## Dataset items
+++++
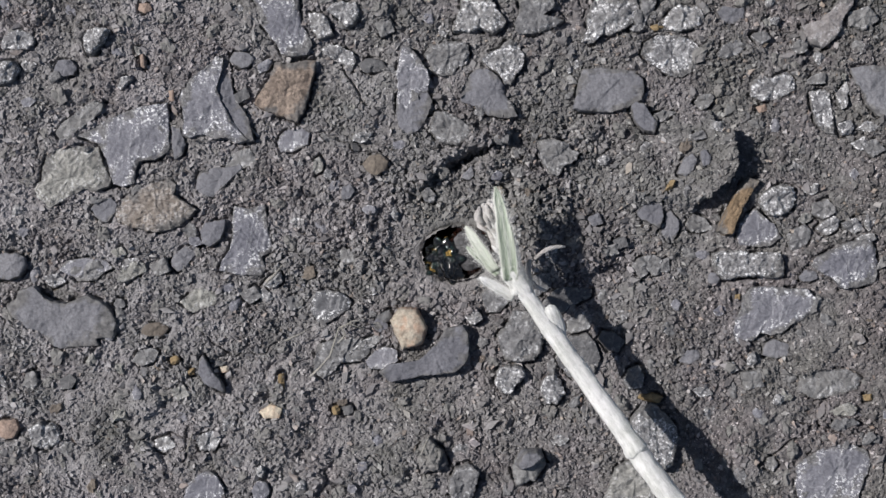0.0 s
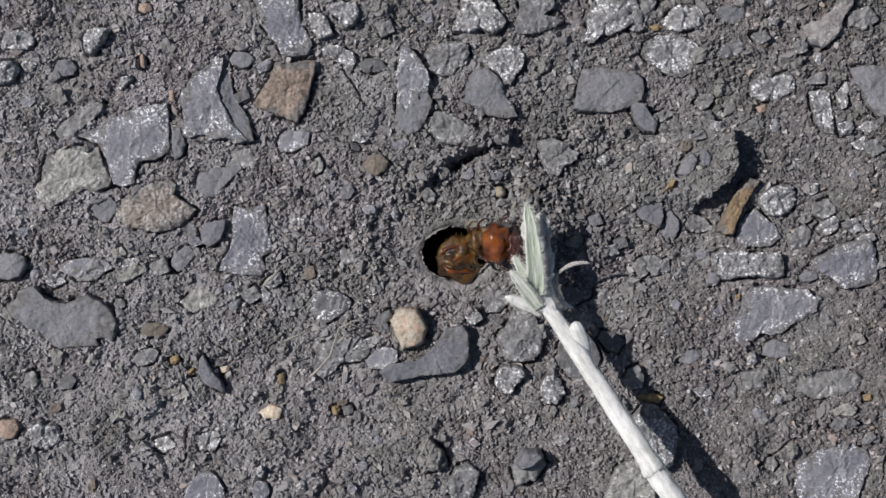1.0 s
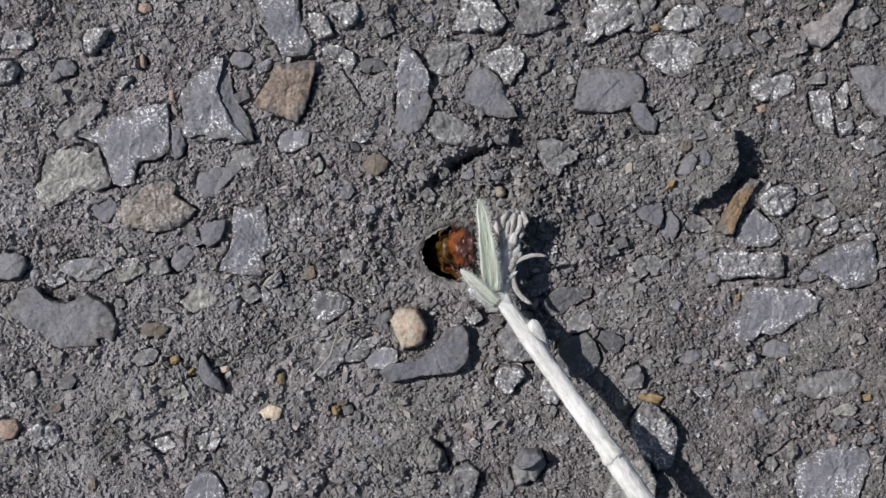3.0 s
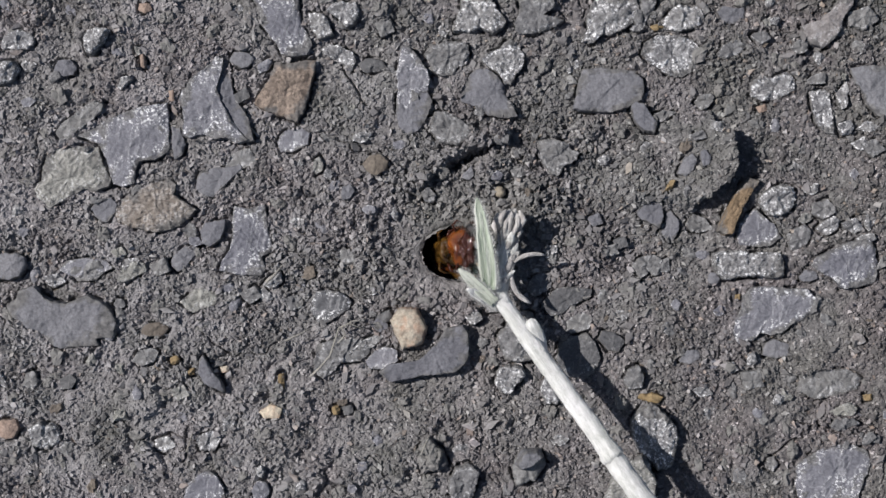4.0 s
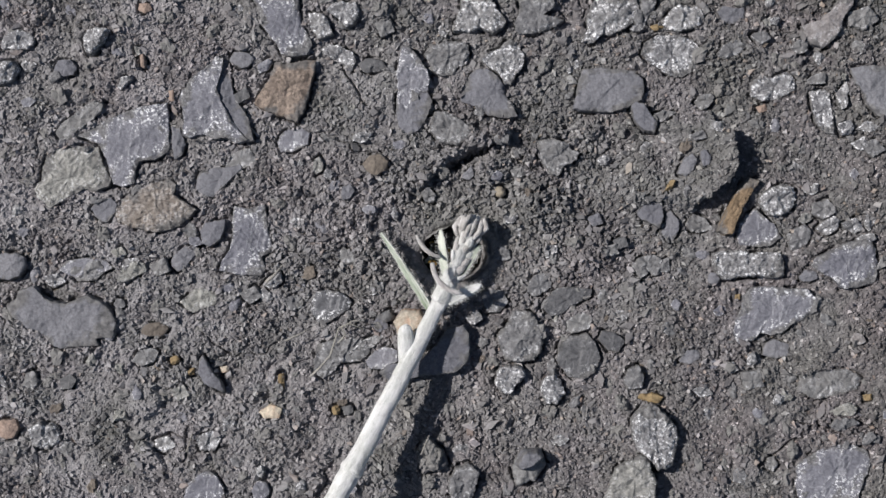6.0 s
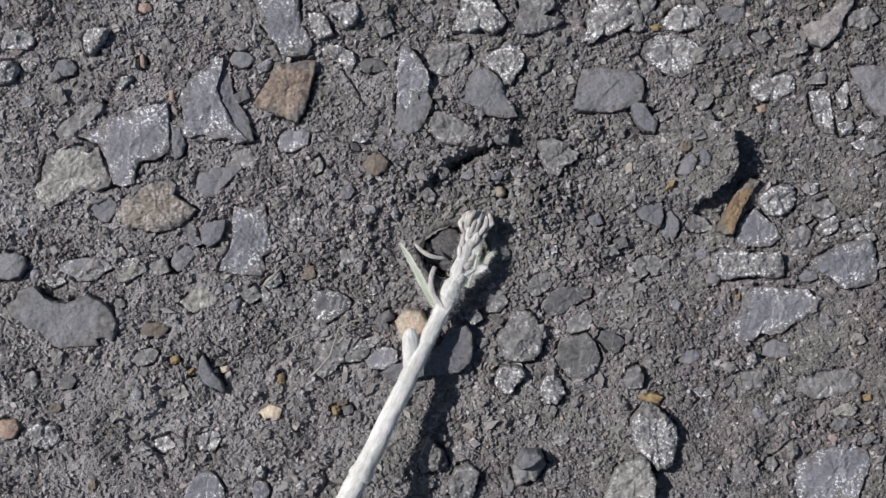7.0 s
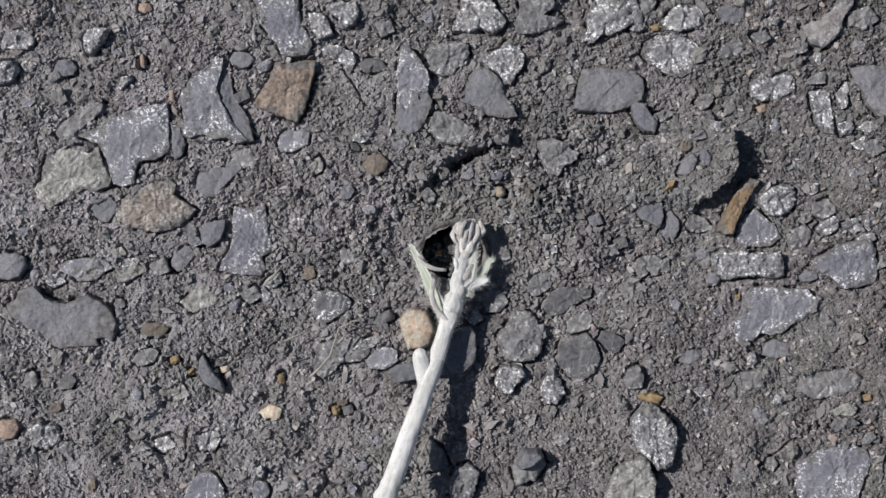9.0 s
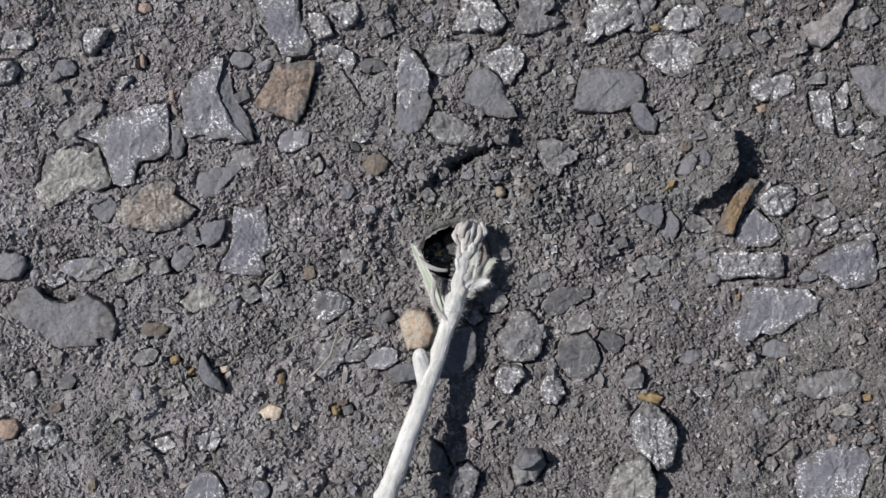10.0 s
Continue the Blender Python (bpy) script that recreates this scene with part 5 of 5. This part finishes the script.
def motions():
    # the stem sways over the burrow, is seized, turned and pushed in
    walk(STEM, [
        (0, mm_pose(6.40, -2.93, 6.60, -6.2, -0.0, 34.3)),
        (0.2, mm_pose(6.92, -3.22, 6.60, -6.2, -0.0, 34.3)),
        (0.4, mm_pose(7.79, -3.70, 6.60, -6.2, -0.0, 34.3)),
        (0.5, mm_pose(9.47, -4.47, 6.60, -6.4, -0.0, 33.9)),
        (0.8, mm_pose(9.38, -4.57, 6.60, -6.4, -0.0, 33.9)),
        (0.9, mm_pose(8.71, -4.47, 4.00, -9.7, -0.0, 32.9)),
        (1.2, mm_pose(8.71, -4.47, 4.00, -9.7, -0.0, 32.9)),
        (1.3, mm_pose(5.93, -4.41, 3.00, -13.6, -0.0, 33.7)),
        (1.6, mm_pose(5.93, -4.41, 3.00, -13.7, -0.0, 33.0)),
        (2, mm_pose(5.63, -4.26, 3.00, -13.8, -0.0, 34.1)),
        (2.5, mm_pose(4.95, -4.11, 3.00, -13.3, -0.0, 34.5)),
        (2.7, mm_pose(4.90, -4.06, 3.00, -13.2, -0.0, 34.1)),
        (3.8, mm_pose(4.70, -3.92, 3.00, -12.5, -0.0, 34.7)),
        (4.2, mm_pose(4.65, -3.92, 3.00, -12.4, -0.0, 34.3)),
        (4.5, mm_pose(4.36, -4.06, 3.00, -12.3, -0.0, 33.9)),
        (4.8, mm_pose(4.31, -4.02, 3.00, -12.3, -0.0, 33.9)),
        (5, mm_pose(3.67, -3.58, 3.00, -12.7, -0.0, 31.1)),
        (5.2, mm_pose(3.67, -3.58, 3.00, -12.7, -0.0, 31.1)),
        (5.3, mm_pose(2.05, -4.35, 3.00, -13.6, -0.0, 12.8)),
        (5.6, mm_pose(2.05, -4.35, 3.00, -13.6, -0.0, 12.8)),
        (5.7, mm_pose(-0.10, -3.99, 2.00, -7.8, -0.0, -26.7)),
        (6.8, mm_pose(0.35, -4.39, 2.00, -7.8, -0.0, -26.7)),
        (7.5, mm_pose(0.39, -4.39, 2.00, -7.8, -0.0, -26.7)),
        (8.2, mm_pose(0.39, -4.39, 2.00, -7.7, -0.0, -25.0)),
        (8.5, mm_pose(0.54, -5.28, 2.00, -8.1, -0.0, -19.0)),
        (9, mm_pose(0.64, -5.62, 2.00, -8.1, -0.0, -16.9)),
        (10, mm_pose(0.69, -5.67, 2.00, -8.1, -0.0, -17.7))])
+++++
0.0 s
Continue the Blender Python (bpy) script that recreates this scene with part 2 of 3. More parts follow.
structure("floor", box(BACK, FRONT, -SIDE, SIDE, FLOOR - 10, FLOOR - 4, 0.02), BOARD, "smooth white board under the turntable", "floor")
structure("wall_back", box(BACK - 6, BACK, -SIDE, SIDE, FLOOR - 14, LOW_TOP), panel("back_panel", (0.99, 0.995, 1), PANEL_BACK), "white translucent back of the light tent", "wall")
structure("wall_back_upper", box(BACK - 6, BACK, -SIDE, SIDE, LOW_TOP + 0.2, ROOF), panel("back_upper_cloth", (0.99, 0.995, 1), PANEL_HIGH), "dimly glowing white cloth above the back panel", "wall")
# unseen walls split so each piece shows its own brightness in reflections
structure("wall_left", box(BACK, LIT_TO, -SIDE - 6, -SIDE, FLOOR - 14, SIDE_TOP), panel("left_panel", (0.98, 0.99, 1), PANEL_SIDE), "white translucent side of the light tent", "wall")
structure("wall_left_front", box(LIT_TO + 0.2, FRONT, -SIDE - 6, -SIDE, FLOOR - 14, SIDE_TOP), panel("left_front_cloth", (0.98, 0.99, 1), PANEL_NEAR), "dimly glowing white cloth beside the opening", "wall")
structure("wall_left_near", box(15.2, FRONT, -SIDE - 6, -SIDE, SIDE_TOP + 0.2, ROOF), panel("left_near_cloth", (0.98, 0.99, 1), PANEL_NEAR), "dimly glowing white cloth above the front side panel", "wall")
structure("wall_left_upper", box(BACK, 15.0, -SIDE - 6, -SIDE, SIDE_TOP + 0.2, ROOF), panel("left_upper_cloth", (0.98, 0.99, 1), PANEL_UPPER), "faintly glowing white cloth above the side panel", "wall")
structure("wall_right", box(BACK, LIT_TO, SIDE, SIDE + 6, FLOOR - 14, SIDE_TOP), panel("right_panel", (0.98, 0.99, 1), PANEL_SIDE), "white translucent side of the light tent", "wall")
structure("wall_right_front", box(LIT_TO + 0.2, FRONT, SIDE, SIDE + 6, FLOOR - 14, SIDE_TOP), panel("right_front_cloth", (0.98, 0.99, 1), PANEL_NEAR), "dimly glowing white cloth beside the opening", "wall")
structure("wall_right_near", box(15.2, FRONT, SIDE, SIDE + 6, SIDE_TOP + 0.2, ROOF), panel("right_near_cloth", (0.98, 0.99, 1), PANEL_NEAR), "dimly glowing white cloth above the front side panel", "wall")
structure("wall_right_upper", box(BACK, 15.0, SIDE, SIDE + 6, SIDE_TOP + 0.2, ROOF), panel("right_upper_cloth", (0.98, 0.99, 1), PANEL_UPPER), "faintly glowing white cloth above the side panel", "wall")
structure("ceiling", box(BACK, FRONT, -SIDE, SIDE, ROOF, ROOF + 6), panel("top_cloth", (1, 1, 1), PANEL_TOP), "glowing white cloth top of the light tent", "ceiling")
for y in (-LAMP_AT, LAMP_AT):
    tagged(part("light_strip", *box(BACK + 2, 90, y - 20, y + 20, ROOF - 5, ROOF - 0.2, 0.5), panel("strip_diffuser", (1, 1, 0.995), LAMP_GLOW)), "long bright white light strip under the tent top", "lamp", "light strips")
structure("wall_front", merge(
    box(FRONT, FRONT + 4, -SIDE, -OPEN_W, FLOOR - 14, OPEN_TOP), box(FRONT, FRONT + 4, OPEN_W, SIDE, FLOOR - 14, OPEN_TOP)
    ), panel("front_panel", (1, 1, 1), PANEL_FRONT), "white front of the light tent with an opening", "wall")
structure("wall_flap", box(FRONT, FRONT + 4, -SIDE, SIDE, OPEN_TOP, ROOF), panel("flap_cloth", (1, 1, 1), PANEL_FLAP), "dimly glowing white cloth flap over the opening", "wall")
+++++
## THE REQUEST
Only a number is wanted: how many lines of the material include the word "with".

## TASK RESULT
3